> GIVEN EXERCISE
Look through the material below and copy exactly the lines from the line with "6. More parts follow." to the line with "0.004), COUNTEREDGE, top)", those two lines included.

> Dataset excerpt
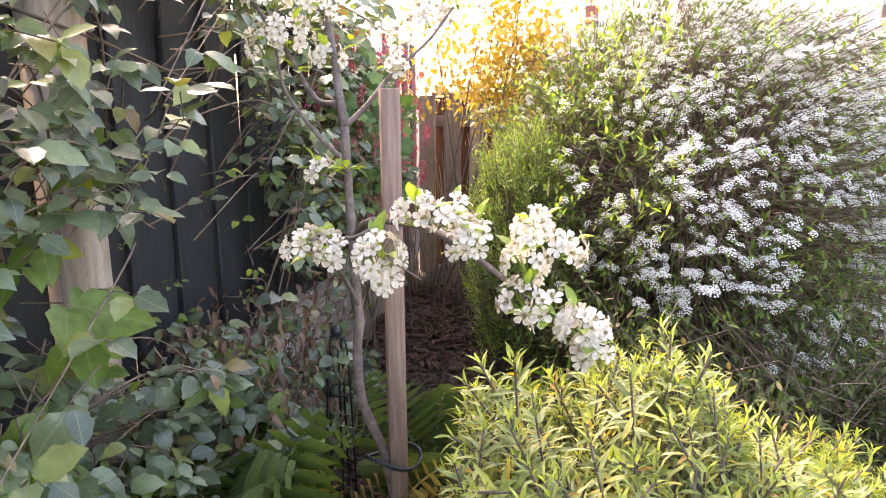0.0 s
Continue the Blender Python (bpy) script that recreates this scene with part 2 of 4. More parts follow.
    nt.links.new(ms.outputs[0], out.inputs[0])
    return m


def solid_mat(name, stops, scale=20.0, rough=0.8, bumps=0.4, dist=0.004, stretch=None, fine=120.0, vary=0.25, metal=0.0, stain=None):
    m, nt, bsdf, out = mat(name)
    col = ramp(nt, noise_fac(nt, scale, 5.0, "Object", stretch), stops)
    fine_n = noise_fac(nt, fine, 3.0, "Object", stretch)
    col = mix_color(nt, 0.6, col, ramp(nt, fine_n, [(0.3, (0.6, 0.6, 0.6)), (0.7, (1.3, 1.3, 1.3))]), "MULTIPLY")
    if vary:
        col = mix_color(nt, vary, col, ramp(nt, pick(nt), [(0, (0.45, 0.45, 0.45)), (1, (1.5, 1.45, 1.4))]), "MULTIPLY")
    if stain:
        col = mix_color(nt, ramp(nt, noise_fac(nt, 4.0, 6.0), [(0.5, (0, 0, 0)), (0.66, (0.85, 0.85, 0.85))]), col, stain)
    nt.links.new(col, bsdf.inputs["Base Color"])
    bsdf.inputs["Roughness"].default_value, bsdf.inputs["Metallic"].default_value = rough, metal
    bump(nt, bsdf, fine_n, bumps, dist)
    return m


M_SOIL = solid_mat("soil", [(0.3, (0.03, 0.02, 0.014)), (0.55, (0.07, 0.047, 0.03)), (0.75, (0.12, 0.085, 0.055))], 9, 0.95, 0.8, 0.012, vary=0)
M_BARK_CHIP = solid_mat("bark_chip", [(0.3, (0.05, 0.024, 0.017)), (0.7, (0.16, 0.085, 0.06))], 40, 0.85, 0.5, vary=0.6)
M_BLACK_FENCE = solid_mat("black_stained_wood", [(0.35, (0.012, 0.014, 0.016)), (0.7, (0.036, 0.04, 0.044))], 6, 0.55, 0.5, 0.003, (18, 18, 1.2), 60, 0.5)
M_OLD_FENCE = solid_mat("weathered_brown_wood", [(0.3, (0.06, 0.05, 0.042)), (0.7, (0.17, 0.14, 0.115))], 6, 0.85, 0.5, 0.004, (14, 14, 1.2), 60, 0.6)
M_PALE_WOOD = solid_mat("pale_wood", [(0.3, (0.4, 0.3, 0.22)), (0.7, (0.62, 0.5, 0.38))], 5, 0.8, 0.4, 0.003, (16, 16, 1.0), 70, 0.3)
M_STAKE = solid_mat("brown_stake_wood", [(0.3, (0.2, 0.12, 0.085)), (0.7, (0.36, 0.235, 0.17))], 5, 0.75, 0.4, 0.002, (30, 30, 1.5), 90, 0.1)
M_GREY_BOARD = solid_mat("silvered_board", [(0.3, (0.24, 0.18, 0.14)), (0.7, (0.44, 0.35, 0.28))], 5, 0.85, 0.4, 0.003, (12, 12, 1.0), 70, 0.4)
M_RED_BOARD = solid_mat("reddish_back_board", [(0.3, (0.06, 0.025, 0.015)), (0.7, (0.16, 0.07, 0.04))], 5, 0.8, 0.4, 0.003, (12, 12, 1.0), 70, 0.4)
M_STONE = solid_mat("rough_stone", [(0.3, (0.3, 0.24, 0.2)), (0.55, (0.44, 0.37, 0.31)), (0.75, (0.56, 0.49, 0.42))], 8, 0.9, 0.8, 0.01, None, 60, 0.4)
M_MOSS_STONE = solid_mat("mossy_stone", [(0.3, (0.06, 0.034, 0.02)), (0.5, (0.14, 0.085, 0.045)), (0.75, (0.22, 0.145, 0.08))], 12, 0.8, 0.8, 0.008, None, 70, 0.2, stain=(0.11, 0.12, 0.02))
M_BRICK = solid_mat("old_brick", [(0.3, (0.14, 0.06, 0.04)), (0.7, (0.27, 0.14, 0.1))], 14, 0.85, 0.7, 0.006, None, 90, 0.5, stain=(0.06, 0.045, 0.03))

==

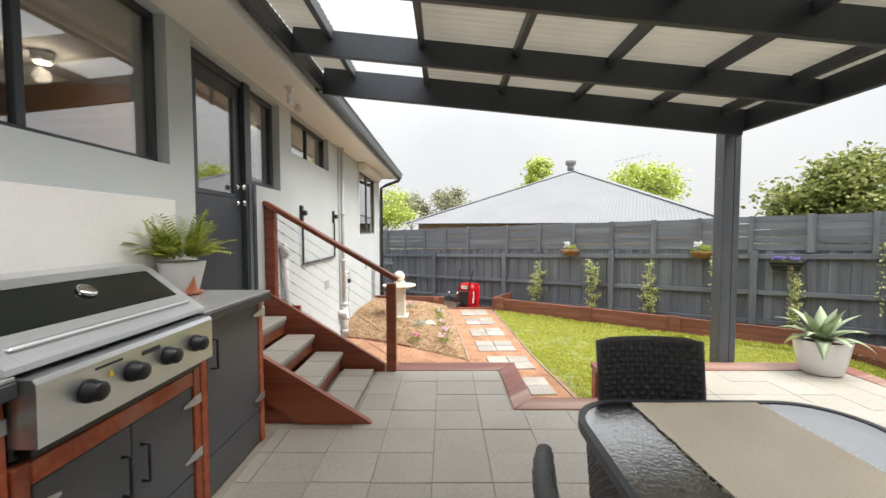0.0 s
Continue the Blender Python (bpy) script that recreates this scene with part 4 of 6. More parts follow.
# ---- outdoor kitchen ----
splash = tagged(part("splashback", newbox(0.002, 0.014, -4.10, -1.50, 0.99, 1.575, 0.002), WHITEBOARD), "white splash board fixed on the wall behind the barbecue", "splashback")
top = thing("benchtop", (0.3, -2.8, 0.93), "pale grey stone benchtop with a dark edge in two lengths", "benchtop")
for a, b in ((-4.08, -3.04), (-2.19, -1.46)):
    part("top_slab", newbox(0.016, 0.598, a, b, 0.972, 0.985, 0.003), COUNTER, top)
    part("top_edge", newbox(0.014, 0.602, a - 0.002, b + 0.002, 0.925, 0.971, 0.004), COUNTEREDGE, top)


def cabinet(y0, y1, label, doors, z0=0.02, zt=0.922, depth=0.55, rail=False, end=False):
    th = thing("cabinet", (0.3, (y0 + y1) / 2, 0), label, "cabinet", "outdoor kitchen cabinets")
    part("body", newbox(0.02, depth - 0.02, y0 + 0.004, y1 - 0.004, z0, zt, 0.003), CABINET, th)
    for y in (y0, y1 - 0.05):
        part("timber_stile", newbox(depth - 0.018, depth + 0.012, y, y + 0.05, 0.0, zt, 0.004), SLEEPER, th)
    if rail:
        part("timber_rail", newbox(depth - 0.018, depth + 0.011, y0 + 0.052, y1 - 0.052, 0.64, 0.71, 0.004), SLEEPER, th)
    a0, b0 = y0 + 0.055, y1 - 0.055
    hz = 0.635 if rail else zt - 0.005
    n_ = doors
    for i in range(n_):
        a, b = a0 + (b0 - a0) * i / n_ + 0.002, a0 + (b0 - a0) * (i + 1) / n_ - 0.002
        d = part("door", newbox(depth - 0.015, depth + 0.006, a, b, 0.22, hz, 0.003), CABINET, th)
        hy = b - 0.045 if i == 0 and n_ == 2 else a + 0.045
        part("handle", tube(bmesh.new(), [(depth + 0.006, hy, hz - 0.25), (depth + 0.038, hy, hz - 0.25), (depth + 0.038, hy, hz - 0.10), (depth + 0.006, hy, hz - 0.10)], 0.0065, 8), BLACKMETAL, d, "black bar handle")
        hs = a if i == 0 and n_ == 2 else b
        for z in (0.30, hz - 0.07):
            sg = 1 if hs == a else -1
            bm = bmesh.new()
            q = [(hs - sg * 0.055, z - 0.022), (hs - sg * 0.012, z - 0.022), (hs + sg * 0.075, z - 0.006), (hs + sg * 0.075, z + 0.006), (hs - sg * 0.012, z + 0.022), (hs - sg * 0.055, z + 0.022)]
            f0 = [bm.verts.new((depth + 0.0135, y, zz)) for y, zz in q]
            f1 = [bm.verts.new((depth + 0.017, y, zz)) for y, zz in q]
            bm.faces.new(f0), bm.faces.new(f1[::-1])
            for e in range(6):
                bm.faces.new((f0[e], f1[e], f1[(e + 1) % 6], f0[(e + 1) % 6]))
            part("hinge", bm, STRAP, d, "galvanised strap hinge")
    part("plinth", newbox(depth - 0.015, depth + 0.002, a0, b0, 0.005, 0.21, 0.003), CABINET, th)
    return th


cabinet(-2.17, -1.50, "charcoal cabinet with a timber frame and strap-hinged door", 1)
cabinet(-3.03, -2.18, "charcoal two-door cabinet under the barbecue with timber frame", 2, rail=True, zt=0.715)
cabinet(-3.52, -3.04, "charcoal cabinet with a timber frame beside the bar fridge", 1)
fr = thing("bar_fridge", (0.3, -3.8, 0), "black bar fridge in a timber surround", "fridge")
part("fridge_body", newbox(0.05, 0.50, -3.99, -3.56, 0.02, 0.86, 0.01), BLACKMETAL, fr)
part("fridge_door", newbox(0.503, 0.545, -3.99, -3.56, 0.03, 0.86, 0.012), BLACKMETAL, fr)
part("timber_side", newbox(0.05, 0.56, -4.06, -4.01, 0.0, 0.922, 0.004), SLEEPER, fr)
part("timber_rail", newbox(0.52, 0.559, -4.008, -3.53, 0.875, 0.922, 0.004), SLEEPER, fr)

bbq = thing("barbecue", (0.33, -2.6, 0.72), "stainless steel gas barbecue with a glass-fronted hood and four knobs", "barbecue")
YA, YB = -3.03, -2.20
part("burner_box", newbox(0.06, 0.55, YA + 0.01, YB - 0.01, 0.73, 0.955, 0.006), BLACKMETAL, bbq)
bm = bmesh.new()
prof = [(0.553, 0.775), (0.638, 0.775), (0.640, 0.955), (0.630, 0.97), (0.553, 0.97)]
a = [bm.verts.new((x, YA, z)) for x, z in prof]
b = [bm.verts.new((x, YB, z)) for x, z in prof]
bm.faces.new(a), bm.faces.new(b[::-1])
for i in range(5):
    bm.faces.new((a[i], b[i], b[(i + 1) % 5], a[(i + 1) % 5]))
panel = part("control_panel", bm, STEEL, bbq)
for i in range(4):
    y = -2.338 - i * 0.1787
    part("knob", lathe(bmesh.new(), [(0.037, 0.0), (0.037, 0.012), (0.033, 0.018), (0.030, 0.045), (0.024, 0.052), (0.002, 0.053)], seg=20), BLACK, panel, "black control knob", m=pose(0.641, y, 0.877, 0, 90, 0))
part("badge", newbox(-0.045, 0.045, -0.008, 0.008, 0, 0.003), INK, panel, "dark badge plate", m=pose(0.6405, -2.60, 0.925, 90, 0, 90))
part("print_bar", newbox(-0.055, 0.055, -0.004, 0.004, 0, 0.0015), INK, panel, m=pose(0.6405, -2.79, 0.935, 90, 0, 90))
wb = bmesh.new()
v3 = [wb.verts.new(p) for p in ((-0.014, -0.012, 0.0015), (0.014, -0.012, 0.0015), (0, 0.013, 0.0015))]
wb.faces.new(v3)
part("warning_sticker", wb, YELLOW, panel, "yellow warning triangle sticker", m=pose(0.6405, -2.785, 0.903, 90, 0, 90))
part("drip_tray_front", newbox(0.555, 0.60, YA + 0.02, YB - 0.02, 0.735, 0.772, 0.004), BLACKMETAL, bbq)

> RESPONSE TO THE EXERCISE
Continue the Blender Python (bpy) script that recreates this scene with part 4 of 6. More parts follow.
# ---- outdoor kitchen ----
splash = tagged(part("splashback", newbox(0.002, 0.014, -4.10, -1.50, 0.99, 1.575, 0.002), WHITEBOARD), "white splash board fixed on the wall behind the barbecue", "splashback")
top = thing("benchtop", (0.3, -2.8, 0.93), "pale grey stone benchtop with a dark edge in two lengths", "benchtop")
for a, b in ((-4.08, -3.04), (-2.19, -1.46)):
    part("top_slab", newbox(0.016, 0.598, a, b, 0.972, 0.985, 0.003), COUNTER, top)
    part("top_edge", newbox(0.014, 0.602, a - 0.002, b + 0.002, 0.925, 0.971, 0.004), COUNTEREDGE, top)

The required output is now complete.